An anonymous reader writes "The Toronto Review of Books claims that the majority of digital books are awful because major publishers are handing over the design work to programmers, not artists and editors. This results in the 'typographical horrors' typical of so many eBooks, and hundreds of 'lackluster' iPad adaptations. 'Programmers are suddenly being given free reign to design books,' the article laments. 'Most publishers don't care about the iPad or eBooks very much... which may be an aesthetic rejection based on the publisher's historical reverence for the printed page.' Don't we deserve better eBooks?"

7 of 470 comments (clear)

  1. Re:It's not just ebooks by JediHomer · · Score: 5, Funny

    That's why I always use Comic Sans :)

  2. Re:Yes! by Anonymous Coward · · Score: 3, Funny

    "more fast"? Sounds like an English major there.

  3. Re:Amusing by gnapster · · Score: 5, Funny

    I find it amusing that the article linked for this story has some atrocious typography of its own.

    Really?
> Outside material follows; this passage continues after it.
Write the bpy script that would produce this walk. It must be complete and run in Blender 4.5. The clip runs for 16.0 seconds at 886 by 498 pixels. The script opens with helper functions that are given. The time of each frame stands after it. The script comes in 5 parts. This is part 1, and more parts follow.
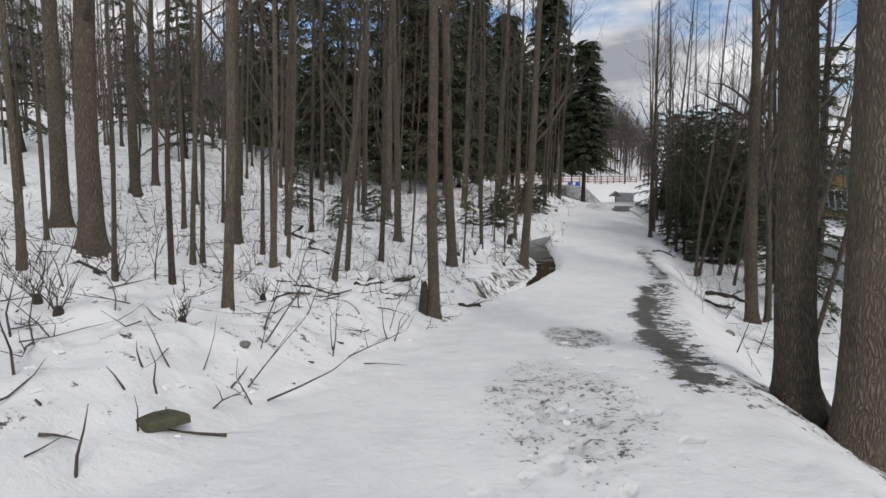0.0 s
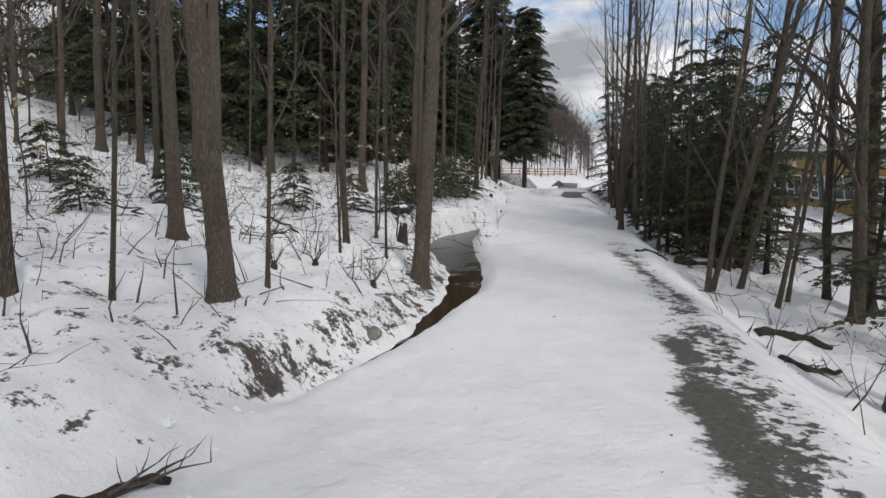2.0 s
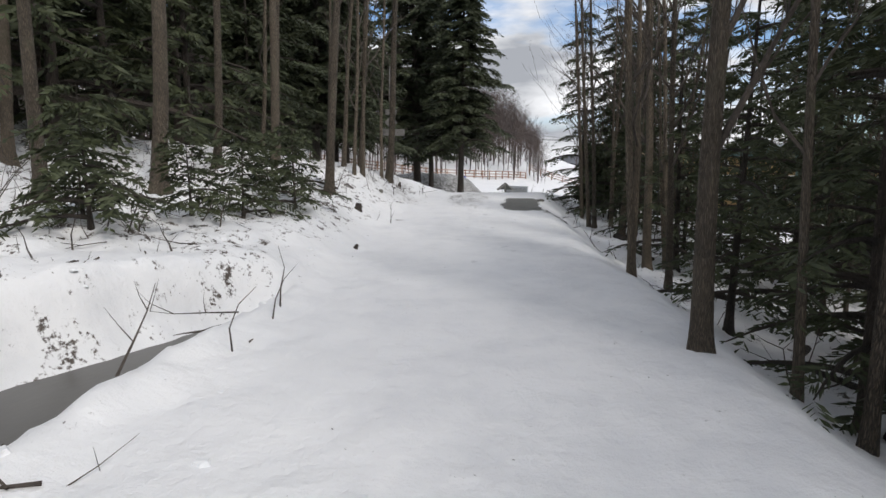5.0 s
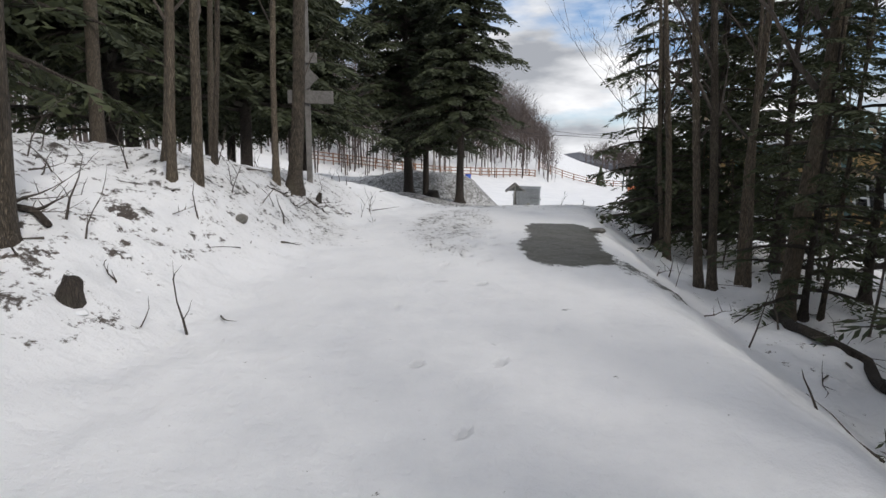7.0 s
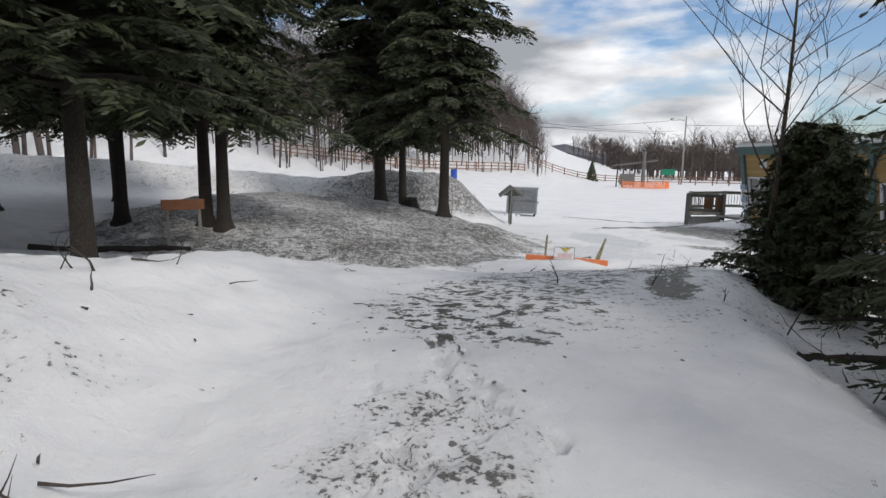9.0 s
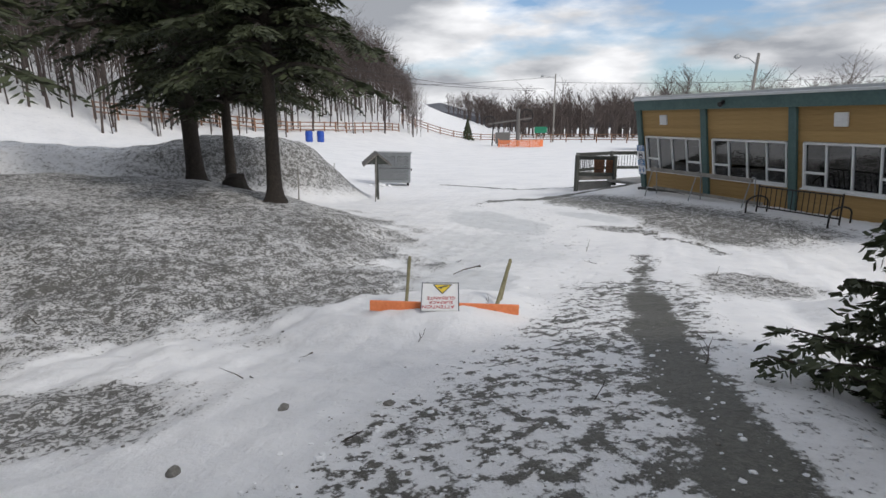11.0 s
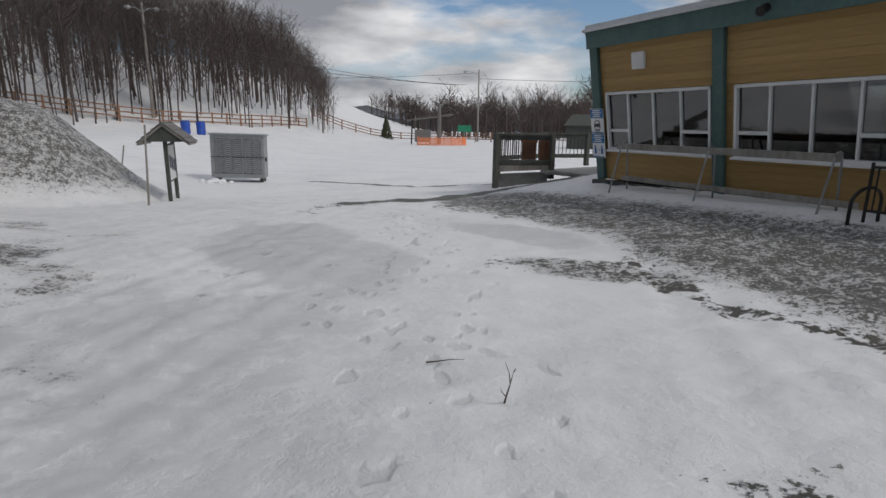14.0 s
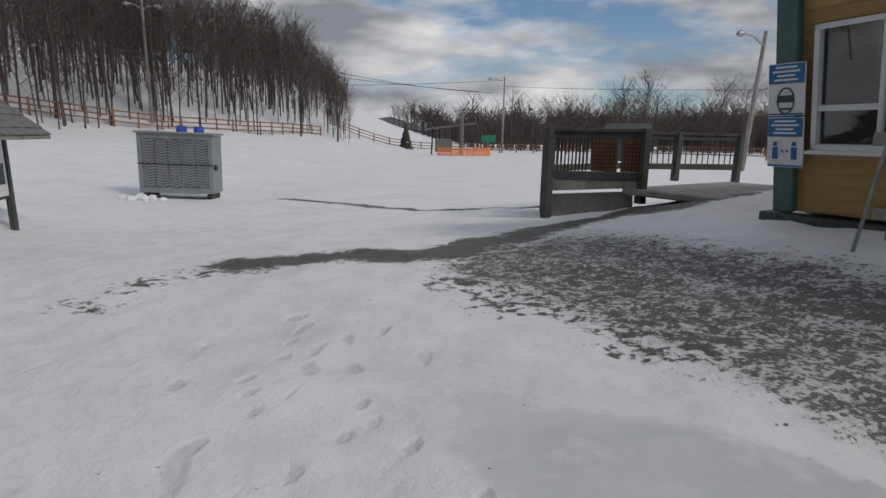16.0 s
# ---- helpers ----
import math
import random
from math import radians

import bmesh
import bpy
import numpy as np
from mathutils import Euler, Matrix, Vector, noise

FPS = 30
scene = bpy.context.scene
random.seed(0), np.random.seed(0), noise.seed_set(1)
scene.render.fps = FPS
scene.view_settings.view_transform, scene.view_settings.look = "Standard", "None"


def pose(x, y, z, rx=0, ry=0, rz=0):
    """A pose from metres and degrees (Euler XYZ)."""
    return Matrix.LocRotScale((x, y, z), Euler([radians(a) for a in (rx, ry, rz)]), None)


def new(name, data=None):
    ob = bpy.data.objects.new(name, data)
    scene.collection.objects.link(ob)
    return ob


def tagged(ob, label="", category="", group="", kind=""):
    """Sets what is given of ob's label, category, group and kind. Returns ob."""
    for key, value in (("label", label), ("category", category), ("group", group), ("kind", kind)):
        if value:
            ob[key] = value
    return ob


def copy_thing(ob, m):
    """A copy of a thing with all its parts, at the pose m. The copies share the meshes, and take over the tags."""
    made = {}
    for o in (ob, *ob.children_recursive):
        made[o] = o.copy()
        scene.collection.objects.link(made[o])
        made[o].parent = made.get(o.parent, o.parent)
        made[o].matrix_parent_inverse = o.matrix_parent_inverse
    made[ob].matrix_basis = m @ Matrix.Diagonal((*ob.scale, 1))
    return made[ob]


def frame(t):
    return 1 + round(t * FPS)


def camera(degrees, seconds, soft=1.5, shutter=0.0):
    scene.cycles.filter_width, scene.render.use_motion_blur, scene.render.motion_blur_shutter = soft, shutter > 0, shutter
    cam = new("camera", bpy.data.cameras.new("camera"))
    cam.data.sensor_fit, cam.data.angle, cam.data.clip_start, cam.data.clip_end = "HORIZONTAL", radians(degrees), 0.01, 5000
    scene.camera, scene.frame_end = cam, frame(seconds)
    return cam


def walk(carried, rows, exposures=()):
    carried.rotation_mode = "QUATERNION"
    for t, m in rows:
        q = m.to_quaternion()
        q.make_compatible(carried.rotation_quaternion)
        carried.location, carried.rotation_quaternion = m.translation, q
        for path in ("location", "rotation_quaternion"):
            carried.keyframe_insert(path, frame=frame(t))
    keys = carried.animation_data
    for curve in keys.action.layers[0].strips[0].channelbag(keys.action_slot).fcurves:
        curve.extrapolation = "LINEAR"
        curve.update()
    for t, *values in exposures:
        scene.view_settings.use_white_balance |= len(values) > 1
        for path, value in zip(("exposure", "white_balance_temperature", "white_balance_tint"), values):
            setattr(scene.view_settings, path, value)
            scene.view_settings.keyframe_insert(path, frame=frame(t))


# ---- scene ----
cam = camera(79.02, 16.0)
PATH = [
    (0.0, pose(0.000, 0.000, 2.982, 81.97, 0.58, 4.45)),
    (0.5, pose(0.072, 1.265, 2.870, 81.51, 0.64, 2.23)),
    (1.0, pose(0.262, 2.604, 2.697, 81.26, 0.49, 0.94)),
    (1.5, pose(0.510, 3.876, 2.541, 81.28, 0.28, -0.14)),
    (2.0, pose(0.865, 5.188, 2.329, 81.40, 0.21, -1.65)),
    (2.5, pose(1.225, 6.416, 2.167, 81.56, -0.07, -3.22)),
    (3.0, pose(1.609, 7.804, 2.061, 81.82, -0.76, -4.96)),
    (3.5, pose(1.965, 9.154, 1.998, 81.55, -0.65, -6.34)),
    (4.0, pose(2.314, 10.551, 2.034, 81.79, -0.33, -7.01)),
    (6.5, pose(3.991, 17.323, 2.017, 81.54, -0.28, -6.20)),
    (7.0, pose(4.189, 18.693, 2.061, 81.46, -0.35, -6.07)),
    (7.5, pose(4.372, 20.052, 2.089, 81.47, -0.68, -6.19)),
    (8.0, pose(4.577, 21.475, 2.219, 81.32, -1.12, -6.21)),
    (10.5, pose(5.905, 26.646, 2.527, 77.73, 0.72, -15.67)),
    (11.0, pose(6.501, 27.806, 2.448, 76.48, 0.20, -20.45)),
    (11.5, pose(7.155, 28.841, 2.306, 76.38, -0.28, -24.51)),
    (12.0, pose(7.912, 29.829, 2.065, 76.58, 0.05, -25.56)),
    (12.5, pose(8.641, 30.746, 1.857, 76.66, 0.31, -25.85)),
    (13.0, pose(9.419, 31.797, 1.634, 76.55, -0.27, -26.47)),
    (13.5, pose(10.165, 32.834, 1.484, 76.69, -0.44, -27.33)),
    (14.0, pose(10.946, 33.945, 1.320, 76.91, -0.64, -27.86)),
    (14.5, pose(11.700, 35.091, 1.134, 77.57, -0.81, -27.69)),
    (15.0, pose(12.461, 36.314, 1.012, 78.02, -1.11, -27.04)),
    (15.5, pose(13.059, 37.490, 1.007, 78.17, -0.87, -26.32)),
    (16.0, pose(13.585, 38.737, 0.950, 78.09, -0.99, -25.44)),
]
walk(cam, PATH, [(0.0, 0.32), (2.5, 0.47), (4.0, 0.6), (6.5, 0.6), (8.0, 0.40), (10.5, 0.44), (11.5, 0.36), (12.5, 0.11), (14.5, -0.12), (16.0, -0.22)])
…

What I see is a single sentence in a black serifed font on a white page. No ads; nothing. It is beautiful:

    Error establishing a database connection

  4. Re:Yes! by 0123456 · · Score: 5, Funny

    One of the remaining options like getting a UI designer to design your UI.

    Mmm, Unity and Gnome 3.

    Letting 'UI designers' design UIs has been a freaking disaster, because they always seem to pick shiny over usability.

  5. This seems perilous to me... by fuzzyfuzzyfungus · · Score: 4, Funny

    Isn't merely discussing this topic running the grave risk of having the ghost of Donald Knuth come from the future, heavy with unutterable wrath, and smite us all?

  6. Re:Yes! by _0xd0ad · · Score: 4, Funny

    But Nintendo somehow managed to make it socially acceptable to announce that you're going home to play with your Wii.

  7. Re:Yes! by Belial6 · · Score: 5, Funny

    Exactly. My son started using Linux at about 18 months, and did his first install a week after his 2nd birthday. Given that he didn't learn to read until just before he turned 3, I think it is safe to say that there is no 'command line problem'.